Investors chase the higher, safer returns available in US Treasuries, causing the pound sterling to depreciate against the dollar. A weaker pound makes every single ton of imported food, barrel of oil, and foreign component more expensive. The Bank of England is frequently forced to raise interest rates not because the domestic economy requires it, but because it must defend the currency to prevent imported inflation from sabotaging its targets.
The Fed Shadow
The Federal Reserve's battle with domestic resilience heavily dictates global capital flows. When American consumer spending remains hot, the Fed keeps its benchmark rates elevated. The Bank of England is effectively dragged along in its wake, regardless of how fragile the British high street appears.
The European Complication
Europe remains the UK's largest trading partner. If the European Central Bank shifts toward looser monetary policy due to stagnation in industrial hubs like Germany, a strong pound against the euro could hurt British exporters.

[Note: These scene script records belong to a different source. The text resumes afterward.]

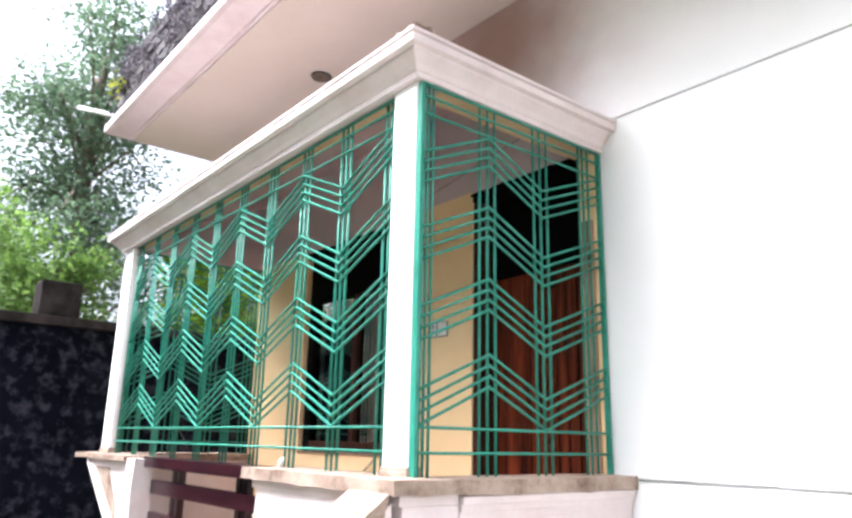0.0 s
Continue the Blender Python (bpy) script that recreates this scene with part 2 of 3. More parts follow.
# ---- ground and shell ----
PLANE_BACK, FLOOR_Z, LINTEL = 1.23, 0.92, 3.25
bm = bmesh.new()
R = 400
vs = [bm.verts.new((x, y, 0)) for x, y in ((-R, -R), (R, -R), (R, R), (-R, R))]
bm.faces.new(vs)
structure("ground", bm, M_GROUND, "bare brown earth yard round the house", "ground")
structure("floor", box(-3.05, 1.02, 0.0, 1.23, FLOOR_Z - 0.06, FLOOR_Z), M_FLOOR, "red oxide porch floor on a raised plinth", "floor")

structure("wall_plinth", box(-3.0, 0.92, -0.03, 1.22, 0.0, FLOOR_Z - 0.06), M_TRIM, "white plastered plinth under the porch floor", "wall")

# yellow wall behind the porch with the window and door cut through
WX0, WX1, WZ0, WZ1 = -2.10, -0.61, 1.562, 3.25
DX0, DX1, DZ1 = 0.038, 0.93, 3.256
YTOP = 3.28
LEFT, FRONT = -3.015, 1.27
bm = bmesh.new()
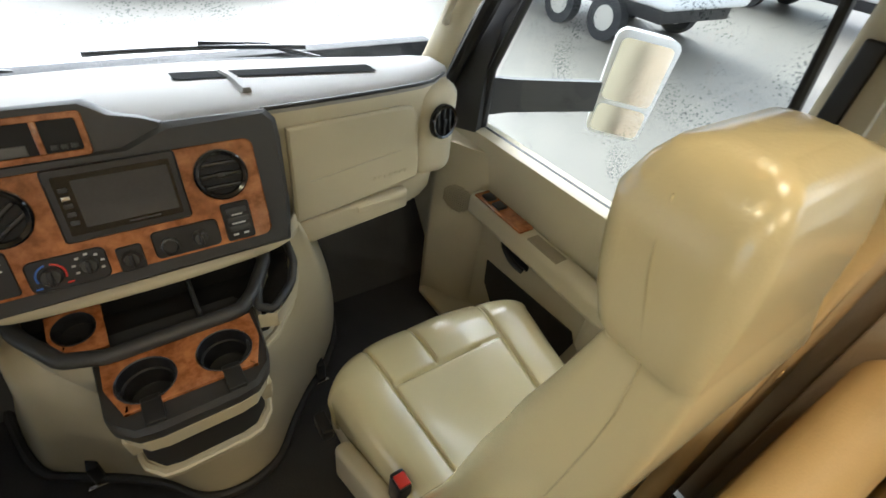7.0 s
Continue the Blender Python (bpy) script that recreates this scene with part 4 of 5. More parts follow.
part("key_mark", RB((-0.008, -0.002, 0.003), (0.008, 0.002, 0.0036), 0.0002, k=1, mx=axes((-0.352, -0.025, 0.842), (1, 0, 0.1), (0, 0.2, 1))), WHITEINK, col)
for x, z in ((-0.43, 0.20), (-0.60, 0.22)):
    pd = thing("pedal", "black rubber foot pedal", "pedal", "pedals", at=(x, 0.42, z))
    part("pedal_pad", RB((x - 0.05, 0.40, z - 0.035), (x + 0.05, 0.425, z + 0.035), 0.008), BLACK, pd)
    part("pedal_arm", tube([(x, 0.42, z), (x, 0.50, z + 0.2), (x, 0.60, z + 0.4)], 0.010, 6), BLACK, pd)

# ---- engine cover and console ----
eng = thing("engine_cover", "beige moulded engine cover with black lower seal", "engine cover", at=(0, 0, 0))
FO = [(-0.50, 0.60), (-0.47, 0.34), (-0.41, 0.14), (-0.32, 0.065), (-0.22, 0.0), (-0.13, -0.075), (-0.065, -0.15), (0.01, -0.178), (0.085, -0.172), (0.15, -0.14), (0.215, -0.06), (0.29, 0.02), (0.38, 0.10), (0.47, 0.24), (0.54, 0.60)]
TOPO = [(-0.300, 0.60), (-0.300, 0.30), (-0.297, 0.06), (-0.286, 0.045), (-0.260, 0.045), (-0.20, 0.055), (-0.13, 0.057), (0.0, 0.058), (0.13, 0.057), (0.20, 0.055), (0.275, 0.048), (0.315, 0.042), (0.335, 0.06), (0.338, 0.30), (0.338, 0.60)]
fo_ = curve_pts([(x, y, 0) for x, y in FO], 4)
to_ = curve_pts([(x, y, 0) for x, y in TOPO], 4)


def shell(t, z, tuck=0.0):
    """A level of the cover: full-bodied flanks that draw in at the floor and under the stack."""
    w = t ** 1.5
    row = []
    for a, b in zip(fo_, to_):
        v = w if a.x > 0 else t ** 0.85
        x, y = a.x + (b.x - a.x) * v, a.y + (b.y - a.y) * w
        flank = max(0.0, min(1.0, (abs(a.x) - 0.14) / 0.16))
        x += math.copysign((0.050 if a.x > 0 else 0.008) * flank * math.sin(math.pi * t) ** 0.8, x)
        hollow = 1 - max(0.0, min(1.0, (abs(b.x) - 0.265) / 0.03))
        y += 0.11 * hollow * max(0.0, min(1.0, (t - 0.55) / 0.25)) * (b.y < 0.2)
        row.append(Vector((x * (1 - tuck), y + tuck * 0.1, z)))
    return row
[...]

The monetary policy committee is forced into a delicate balancing act, managing a currency that is simultaneously too weak against the dollar and too strong against the euro.
The Structural Fault Lines in the British Economy
The underlying issue is that the UK economy has a structural growth problem that monetary policy cannot fix. Productivity has remained flat since the 2008 financial crisis. Without productivity growth, any increase in economic activity immediately translates into inflation because the economy cannot produce more goods and services efficiently to meet demand.
Raising interest rates to combat this type of inflation is a blunt, brutal mechanism. It is equivalent to turning off the engine because the car is overheating. It stops the overheating, but it leaves you stranded on the side of the road.
The upcoming monetary policy committee meetings will likely reveal deep internal divisions. The ideological split between members who favor aggressive preemptive hikes to kill off wage expectations and those who fear a total credit collapse will widen. Expect the voting patterns to become increasingly fractured, signaling a lack of institutional certainty at the highest levels of economic governance.
A further interest rate hike before the end of the year is no longer a fringe theory. It is a mathematical probability driven by structural wage rigidity, currency defense, and stubborn core inflation that refuses to yield to standard economic models. Borrowers and businesses waiting for relief must prepare for the opposite scenario. Higher rates are here for longer, and the peak is yet to come.